==== Material shown

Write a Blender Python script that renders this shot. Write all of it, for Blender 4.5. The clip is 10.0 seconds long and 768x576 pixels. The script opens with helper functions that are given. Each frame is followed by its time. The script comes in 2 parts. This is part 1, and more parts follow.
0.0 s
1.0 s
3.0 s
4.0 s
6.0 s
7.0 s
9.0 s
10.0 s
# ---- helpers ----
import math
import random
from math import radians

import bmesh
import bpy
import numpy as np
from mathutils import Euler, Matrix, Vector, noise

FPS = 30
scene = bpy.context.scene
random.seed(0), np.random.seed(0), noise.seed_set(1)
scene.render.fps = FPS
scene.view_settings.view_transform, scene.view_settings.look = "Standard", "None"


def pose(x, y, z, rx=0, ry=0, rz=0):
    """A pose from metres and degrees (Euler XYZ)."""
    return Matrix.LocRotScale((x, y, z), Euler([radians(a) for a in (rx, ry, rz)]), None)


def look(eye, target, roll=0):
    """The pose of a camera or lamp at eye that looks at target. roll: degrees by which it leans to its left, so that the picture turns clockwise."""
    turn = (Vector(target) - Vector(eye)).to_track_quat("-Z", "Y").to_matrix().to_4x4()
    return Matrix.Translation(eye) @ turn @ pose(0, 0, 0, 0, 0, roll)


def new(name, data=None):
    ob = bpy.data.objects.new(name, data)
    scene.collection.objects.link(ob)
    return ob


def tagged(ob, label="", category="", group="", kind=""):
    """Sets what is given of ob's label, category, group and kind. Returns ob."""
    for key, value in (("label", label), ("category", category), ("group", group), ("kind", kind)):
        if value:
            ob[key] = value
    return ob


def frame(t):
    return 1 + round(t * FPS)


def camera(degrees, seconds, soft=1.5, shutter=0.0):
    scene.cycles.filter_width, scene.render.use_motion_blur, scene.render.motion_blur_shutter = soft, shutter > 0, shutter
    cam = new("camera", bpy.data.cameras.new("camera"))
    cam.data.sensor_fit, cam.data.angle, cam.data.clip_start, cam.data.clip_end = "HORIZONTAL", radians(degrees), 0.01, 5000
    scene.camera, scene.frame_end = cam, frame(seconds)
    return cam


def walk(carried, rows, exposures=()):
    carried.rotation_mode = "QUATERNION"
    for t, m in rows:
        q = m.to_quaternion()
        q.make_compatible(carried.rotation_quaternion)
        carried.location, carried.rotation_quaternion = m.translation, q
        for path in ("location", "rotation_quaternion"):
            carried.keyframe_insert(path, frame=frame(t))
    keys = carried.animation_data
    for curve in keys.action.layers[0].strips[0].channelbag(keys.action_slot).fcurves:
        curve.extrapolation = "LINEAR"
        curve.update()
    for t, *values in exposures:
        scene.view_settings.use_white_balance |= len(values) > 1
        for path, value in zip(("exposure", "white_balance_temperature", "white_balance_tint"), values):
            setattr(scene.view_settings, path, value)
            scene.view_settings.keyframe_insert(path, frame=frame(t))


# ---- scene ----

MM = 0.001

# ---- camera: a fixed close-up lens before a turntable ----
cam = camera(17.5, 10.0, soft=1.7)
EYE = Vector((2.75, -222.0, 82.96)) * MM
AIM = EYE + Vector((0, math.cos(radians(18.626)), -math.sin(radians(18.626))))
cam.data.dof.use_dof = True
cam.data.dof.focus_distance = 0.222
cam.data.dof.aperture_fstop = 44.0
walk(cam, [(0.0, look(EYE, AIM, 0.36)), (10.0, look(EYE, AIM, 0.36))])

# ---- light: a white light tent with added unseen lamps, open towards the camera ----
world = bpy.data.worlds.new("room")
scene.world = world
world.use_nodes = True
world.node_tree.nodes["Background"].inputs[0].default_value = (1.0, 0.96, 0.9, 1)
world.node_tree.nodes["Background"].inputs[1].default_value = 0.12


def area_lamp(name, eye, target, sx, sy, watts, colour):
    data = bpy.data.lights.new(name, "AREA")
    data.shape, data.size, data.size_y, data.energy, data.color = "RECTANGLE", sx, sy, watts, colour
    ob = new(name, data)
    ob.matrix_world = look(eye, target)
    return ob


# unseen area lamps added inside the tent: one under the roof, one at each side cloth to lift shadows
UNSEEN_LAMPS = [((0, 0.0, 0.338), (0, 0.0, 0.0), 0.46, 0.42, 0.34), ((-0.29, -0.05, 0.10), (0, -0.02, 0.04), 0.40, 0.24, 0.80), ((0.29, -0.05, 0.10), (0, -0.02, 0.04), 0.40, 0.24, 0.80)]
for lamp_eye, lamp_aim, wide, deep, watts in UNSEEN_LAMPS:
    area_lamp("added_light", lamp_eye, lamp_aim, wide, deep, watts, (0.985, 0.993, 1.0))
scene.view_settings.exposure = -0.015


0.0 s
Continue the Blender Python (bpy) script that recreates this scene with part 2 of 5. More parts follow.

========

Reply with one number only: how many lines of the listing hold "name"?

5